> **What the task requires**: Images should be left out, and everything else in the listing reproduced exactly.
________
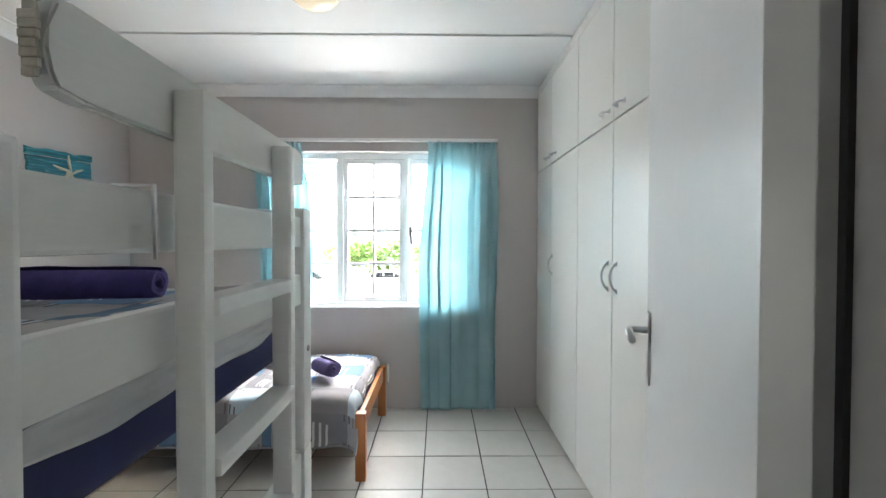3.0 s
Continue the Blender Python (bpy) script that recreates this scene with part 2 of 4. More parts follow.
def cornice(name, a, b, inward, top, label):
    """A cove along a-b (plan points); inward: unit vector into the room."""
    bm = bmesh.new()
    h = 0.075
    prof = [(0.0, -h - 0.004), (0.007, -h - 0.004), (0.009, -h), *[(h - h * math.cos(t) + 0.009, -h + h * math.sin(t)) for t in [k * math.pi / 16 for k in range(1, 8)]], (h + 0.006, -0.008), (h + 0.006, 0), (0, 0)]
    rings = []
    for p in (a, b):
        rings.append([bm.verts.new((p[0] + inward[0] * d, p[1] + inward[1] * d, top + z)) for d, z in prof])
    n = len(prof)
    for k in range(n):
        bm.faces.new((rings[0][k], rings[0][(k + 1) % n], rings[1][(k + 1) % n], rings[1][k]))
    for r in rings:
        bm.faces.new(r)
    return structure(part(name, bm, CEILING), label, "cornice")


cl = "white moulded plaster cornice under the ceiling"
cornice("cornice_west", (W, S), (W, N), (1, 0), CZ - 0.001, cl)
cornice("cornice_north", (W, N), (0.745, N), (0, -1), CZ - 0.001, cl)
cornice("cornice_south", (W, WS), (D_X0 - 0.03, S), (0, 1), CZ - 0.001, cl)
cornice("cornice_south_door", (D_X0 - 0.03, S), (0.745, S), (0, 1), CZ - 0.001, cl)
cornice("cornice_hall_clock", (0.40, HS + 0.15), (HE, HS + 0.15), (0, -1), 2.619, cl)
cornice("cornice_hall_stair", (HE, HSOUTH), (HE, HS + 0.15), (-1, 0), 2.619, cl)
cornice("cornice_hall_south", (HW - 0.1, HSOUTH), (HE, HSOUTH), (0, 1), 2.619, cl)
cornice("cornice_hall_west", (HW - 0.1, HSOUTH), (HW, HS), (1, 0), 2.619, cl)


def door_frame(name, u0, u1, v0, v1, z1, along, label, stop_to, back=0.055, rebate=0.0, deep=0.045):
    """A stepped steel frame lining an opening u0-u1 in a wall v0-v1. stop_to: v at which the door stop ends."""
    rows = []

    def add(a0, a1, b0, b1, c0, c1):
        rows.append((a0, a1, b0, b1, c0, c1) if along == "x" else (b0, b1, a0, a1, c0, c1))

    lo, hi = min(v0, stop_to), max(v0, stop_to)
    for s, u in ((-1, u0), (1, u1)):
        def side(d0, d1, b0, b1, c1):
            a = sorted((u + s * d0, u + s * d1))
            add(a[0], a[1], b0, b1, 0.0, c1)
        rb = rebate if s < 0 else 0.0
        vb = v1 - deep if rebate else v1
        side(0.0, 0.03, v0, vb, z1)
        if rebate:
            side(rb, rb + 0.028, vb, v1, z1 + rebate)
        if rb:
            side(0.03, rb + 0.028, vb - 0.006, vb, z1 + rebate)
        side(0.004, 0.055, v0 - 0.012, v0, z1 + 0.004)
        side(rb + 0.004, rb + back, v1, v1 + 0.012, z1 + rebate + 0.004)
        side(0.012, 0.034, v0 - 0.02, v0 - 0.012, z1 + 0.012)
        side(rb + 0.012, rb + 0.034, v1 + 0.012, v1 + 0.02, z1 + rebate + 0.012)
        side(-0.014, 0.0, lo + 0.03, hi - 0.002, z1 - 0.014)
    add(u0 - 0.03, u1 + 0.03, v0, v1 - (deep if rebate else 0), z1, z1 + 0.03)
    if rebate:
        add(u0 - rebate, u1, v1 - deep, v1, z1 + rebate, z1 + rebate + 0.028)
        add(u0 - rebate, u1, v1 - deep - 0.006, v1 - deep, z1 + 0.03, z1 + rebate + 0.028)
    for b0, b1, w_, rb in ((v0 - 0.012, v0, 0.055, 0.0), (v1, v1 + 0.012, back, rebate)):
        add(u0 - rb - w_, u1 + w_, b0, b1, z1 + rb + 0.004, z1 + rb + w_)
    for b0, b1, rb in ((v0 - 0.02, v0 - 0.012, 0.0), (v1 + 0.012, v1 + 0.02, rebate)):
        add(u0 - rb - 0.034, u1 + 0.034, b0, b1, z1 + rb + 0.012, z1 + rb + 0.034)
    add(u0, u1, lo + 0.03, hi - 0.002, z1 - 0.014, z1)
    ob = structure(thing(name), label, "door frame")
    bm = bmesh.new()
    for r in rows:
        box_bm(bm, *r, 0.0025)
    part("steel_frame", bm, WHITE, ob)
    return ob


def lever_handle(leaf, at, side, to_hinge):
    """A lever on a long plate. at: (along, z) in the leaf; side: +1 or -1 face."""
    x, z = at
    y = side * 0.0205
    plate = box("handle_plate", x - 0.02, x + 0.02, min(y, y + side * 0.006), max(y, y + side * 0.006), z - 0.10, z + 0.075, CHROME, leaf, "satin steel long plate", 0.002)
    bm = bmesh.new()
    tube_bm(bm, [(x, y, z + 0.03), (x, y + side * 0.035, z + 0.03), (x, y + side * 0.048, z + 0.03)], 0.009, 10)
    tube_bm(bm, [(x, y + side * 0.045, z + 0.03), (x - to_hinge * 0.03, y + side * 0.05, z + 0.031), (x - to_hinge * 0.11, y + side * 0.05, z + 0.028)], 0.0085, 10)
    part("lever", bm, CHROME, leaf, "satin steel lever", True)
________
> **Correct result**:
3.0 s
Continue the Blender Python (bpy) script that recreates this scene with part 2 of 4. More parts follow.
def cornice(name, a, b, inward, top, label):
    """A cove along a-b (plan points); inward: unit vector into the room."""
    bm = bmesh.new()
    h = 0.075
    prof = [(0.0, -h - 0.004), (0.007, -h - 0.004), (0.009, -h), *[(h - h * math.cos(t) + 0.009, -h + h * math.sin(t)) for t in [k * math.pi / 16 for k in range(1, 8)]], (h + 0.006, -0.008), (h + 0.006, 0), (0, 0)]
    rings = []
    for p in (a, b):
        rings.append([bm.verts.new((p[0] + inward[0] * d, p[1] + inward[1] * d, top + z)) for d, z in prof])
    n = len(prof)
    for k in range(n):
        bm.faces.new((rings[0][k], rings[0][(k + 1) % n], rings[1][(k + 1) % n], rings[1][k]))
    for r in rings:
        bm.faces.new(r)
    return structure(part(name, bm, CEILING), label, "cornice")


cl = "white moulded plaster cornice under the ceiling"
cornice("cornice_west", (W, S), (W, N), (1, 0), CZ - 0.001, cl)
cornice("cornice_north", (W, N), (0.745, N), (0, -1), CZ - 0.001, cl)
cornice("cornice_south", (W, WS), (D_X0 - 0.03, S), (0, 1), CZ - 0.001, cl)
cornice("cornice_south_door", (D_X0 - 0.03, S), (0.745, S), (0, 1), CZ - 0.001, cl)
cornice("cornice_hall_clock", (0.40, HS + 0.15), (HE, HS + 0.15), (0, -1), 2.619, cl)
cornice("cornice_hall_stair", (HE, HSOUTH), (HE, HS + 0.15), (-1, 0), 2.619, cl)
cornice("cornice_hall_south", (HW - 0.1, HSOUTH), (HE, HSOUTH), (0, 1), 2.619, cl)
cornice("cornice_hall_west", (HW - 0.1, HSOUTH), (HW, HS), (1, 0), 2.619, cl)


def door_frame(name, u0, u1, v0, v1, z1, along, label, stop_to, back=0.055, rebate=0.0, deep=0.045):
    """A stepped steel frame lining an opening u0-u1 in a wall v0-v1. stop_to: v at which the door stop ends."""
    rows = []

    def add(a0, a1, b0, b1, c0, c1):
        rows.append((a0, a1, b0, b1, c0, c1) if along == "x" else (b0, b1, a0, a1, c0, c1))

    lo, hi = min(v0, stop_to), max(v0, stop_to)
    for s, u in ((-1, u0), (1, u1)):
        def side(d0, d1, b0, b1, c1):
            a = sorted((u + s * d0, u + s * d1))
            add(a[0], a[1], b0, b1, 0.0, c1)
        rb = rebate if s < 0 else 0.0
        vb = v1 - deep if rebate else v1
        side(0.0, 0.03, v0, vb, z1)
        if rebate:
            side(rb, rb + 0.028, vb, v1, z1 + rebate)
        if rb:
            side(0.03, rb + 0.028, vb - 0.006, vb, z1 + rebate)
        side(0.004, 0.055, v0 - 0.012, v0, z1 + 0.004)
        side(rb + 0.004, rb + back, v1, v1 + 0.012, z1 + rebate + 0.004)
        side(0.012, 0.034, v0 - 0.02, v0 - 0.012, z1 + 0.012)
        side(rb + 0.012, rb + 0.034, v1 + 0.012, v1 + 0.02, z1 + rebate + 0.012)
        side(-0.014, 0.0, lo + 0.03, hi - 0.002, z1 - 0.014)
    add(u0 - 0.03, u1 + 0.03, v0, v1 - (deep if rebate else 0), z1, z1 + 0.03)
    if rebate:
        add(u0 - rebate, u1, v1 - deep, v1, z1 + rebate, z1 + rebate + 0.028)
        add(u0 - rebate, u1, v1 - deep - 0.006, v1 - deep, z1 + 0.03, z1 + rebate + 0.028)
    for b0, b1, w_, rb in ((v0 - 0.012, v0, 0.055, 0.0), (v1, v1 + 0.012, back, rebate)):
        add(u0 - rb - w_, u1 + w_, b0, b1, z1 + rb + 0.004, z1 + rb + w_)
    for b0, b1, rb in ((v0 - 0.02, v0 - 0.012, 0.0), (v1 + 0.012, v1 + 0.02, rebate)):
        add(u0 - rb - 0.034, u1 + 0.034, b0, b1, z1 + rb + 0.012, z1 + rb + 0.034)
    add(u0, u1, lo + 0.03, hi - 0.002, z1 - 0.014, z1)
    ob = structure(thing(name), label, "door frame")
    bm = bmesh.new()
    for r in rows:
        box_bm(bm, *r, 0.0025)
    part("steel_frame", bm, WHITE, ob)
    return ob


def lever_handle(leaf, at, side, to_hinge):
    """A lever on a long plate. at: (along, z) in the leaf; side: +1 or -1 face."""
    x, z = at
    y = side * 0.0205
    plate = box("handle_plate", x - 0.02, x + 0.02, min(y, y + side * 0.006), max(y, y + side * 0.006), z - 0.10, z + 0.075, CHROME, leaf, "satin steel long plate", 0.002)
    bm = bmesh.new()
    tube_bm(bm, [(x, y, z + 0.03), (x, y + side * 0.035, z + 0.03), (x, y + side * 0.048, z + 0.03)], 0.009, 10)
    tube_bm(bm, [(x, y + side * 0.045, z + 0.03), (x - to_hinge * 0.03, y + side * 0.05, z + 0.031), (x - to_hinge * 0.11, y + side * 0.05, z + 0.028)], 0.0085, 10)
    part("lever", bm, CHROME, leaf, "satin steel lever", True)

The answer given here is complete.